** begin Supplied material **

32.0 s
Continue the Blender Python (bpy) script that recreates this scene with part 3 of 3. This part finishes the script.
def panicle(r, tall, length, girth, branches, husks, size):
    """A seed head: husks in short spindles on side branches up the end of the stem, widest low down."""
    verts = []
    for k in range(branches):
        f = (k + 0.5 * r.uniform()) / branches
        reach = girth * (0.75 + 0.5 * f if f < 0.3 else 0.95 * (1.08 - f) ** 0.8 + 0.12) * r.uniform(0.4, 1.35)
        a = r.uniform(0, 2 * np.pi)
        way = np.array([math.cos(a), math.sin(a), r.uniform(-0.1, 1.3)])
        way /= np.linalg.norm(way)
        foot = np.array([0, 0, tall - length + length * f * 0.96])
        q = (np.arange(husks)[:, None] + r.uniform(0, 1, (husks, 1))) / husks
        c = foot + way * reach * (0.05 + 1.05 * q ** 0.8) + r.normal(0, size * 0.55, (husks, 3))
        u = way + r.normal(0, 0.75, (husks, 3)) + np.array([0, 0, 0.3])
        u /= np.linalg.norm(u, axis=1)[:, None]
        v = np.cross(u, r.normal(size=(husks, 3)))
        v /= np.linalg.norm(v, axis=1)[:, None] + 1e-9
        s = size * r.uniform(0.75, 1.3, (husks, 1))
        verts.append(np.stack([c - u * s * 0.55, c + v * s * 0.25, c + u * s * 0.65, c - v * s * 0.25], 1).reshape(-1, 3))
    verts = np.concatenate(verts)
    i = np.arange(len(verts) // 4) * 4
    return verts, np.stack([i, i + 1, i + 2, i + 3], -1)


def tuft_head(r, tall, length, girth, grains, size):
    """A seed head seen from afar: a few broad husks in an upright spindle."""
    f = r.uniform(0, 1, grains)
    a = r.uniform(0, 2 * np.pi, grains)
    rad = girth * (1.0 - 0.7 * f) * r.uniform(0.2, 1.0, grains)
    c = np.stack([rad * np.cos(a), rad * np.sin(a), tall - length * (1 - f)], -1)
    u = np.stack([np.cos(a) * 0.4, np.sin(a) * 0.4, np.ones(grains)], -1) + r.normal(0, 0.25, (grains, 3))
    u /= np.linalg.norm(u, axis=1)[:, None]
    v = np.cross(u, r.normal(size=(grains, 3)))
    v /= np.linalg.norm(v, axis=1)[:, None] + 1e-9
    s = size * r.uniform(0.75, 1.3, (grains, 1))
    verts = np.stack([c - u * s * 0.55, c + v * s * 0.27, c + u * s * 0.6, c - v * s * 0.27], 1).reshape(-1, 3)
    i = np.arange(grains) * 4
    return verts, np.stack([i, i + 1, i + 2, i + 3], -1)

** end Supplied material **

Problem details :: The whole listing above needs to be written out again exactly.

Result of the exercise ::
32.0 s
Continue the Blender Python (bpy) script that recreates this scene with part 3 of 3. This part finishes the script.
def panicle(r, tall, length, girth, branches, husks, size):
    """A seed head: husks in short spindles on side branches up the end of the stem, widest low down."""
    verts = []
    for k in range(branches):
        f = (k + 0.5 * r.uniform()) / branches
        reach = girth * (0.75 + 0.5 * f if f < 0.3 else 0.95 * (1.08 - f) ** 0.8 + 0.12) * r.uniform(0.4, 1.35)
        a = r.uniform(0, 2 * np.pi)
        way = np.array([math.cos(a), math.sin(a), r.uniform(-0.1, 1.3)])
        way /= np.linalg.norm(way)
        foot = np.array([0, 0, tall - length + length * f * 0.96])
        q = (np.arange(husks)[:, None] + r.uniform(0, 1, (husks, 1))) / husks
        c = foot + way * reach * (0.05 + 1.05 * q ** 0.8) + r.normal(0, size * 0.55, (husks, 3))
        u = way + r.normal(0, 0.75, (husks, 3)) + np.array([0, 0, 0.3])
        u /= np.linalg.norm(u, axis=1)[:, None]
        v = np.cross(u, r.normal(size=(husks, 3)))
        v /= np.linalg.norm(v, axis=1)[:, None] + 1e-9
        s = size * r.uniform(0.75, 1.3, (husks, 1))
        verts.append(np.stack([c - u * s * 0.55, c + v * s * 0.25, c + u * s * 0.65, c - v * s * 0.25], 1).reshape(-1, 3))
    verts = np.concatenate(verts)
    i = np.arange(len(verts) // 4) * 4
    return verts, np.stack([i, i + 1, i + 2, i + 3], -1)


def tuft_head(r, tall, length, girth, grains, size):
    """A seed head seen from afar: a few broad husks in an upright spindle."""
    f = r.uniform(0, 1, grains)
    a = r.uniform(0, 2 * np.pi, grains)
    rad = girth * (1.0 - 0.7 * f) * r.uniform(0.2, 1.0, grains)
    c = np.stack([rad * np.cos(a), rad * np.sin(a), tall - length * (1 - f)], -1)
    u = np.stack([np.cos(a) * 0.4, np.sin(a) * 0.4, np.ones(grains)], -1) + r.normal(0, 0.25, (grains, 3))
    u /= np.linalg.norm(u, axis=1)[:, None]
    v = np.cross(u, r.normal(size=(grains, 3)))
    v /= np.linalg.norm(v, axis=1)[:, None] + 1e-9
    s = size * r.uniform(0.75, 1.3, (grains, 1))
    verts = np.stack([c - u * s * 0.55, c + v * s * 0.27, c + u * s * 0.6, c - v * s * 0.27], 1).reshape(-1, 3)
    i = np.arange(grains) * 4
    return verts, np.stack([i, i + 1, i + 2, i + 3], -1)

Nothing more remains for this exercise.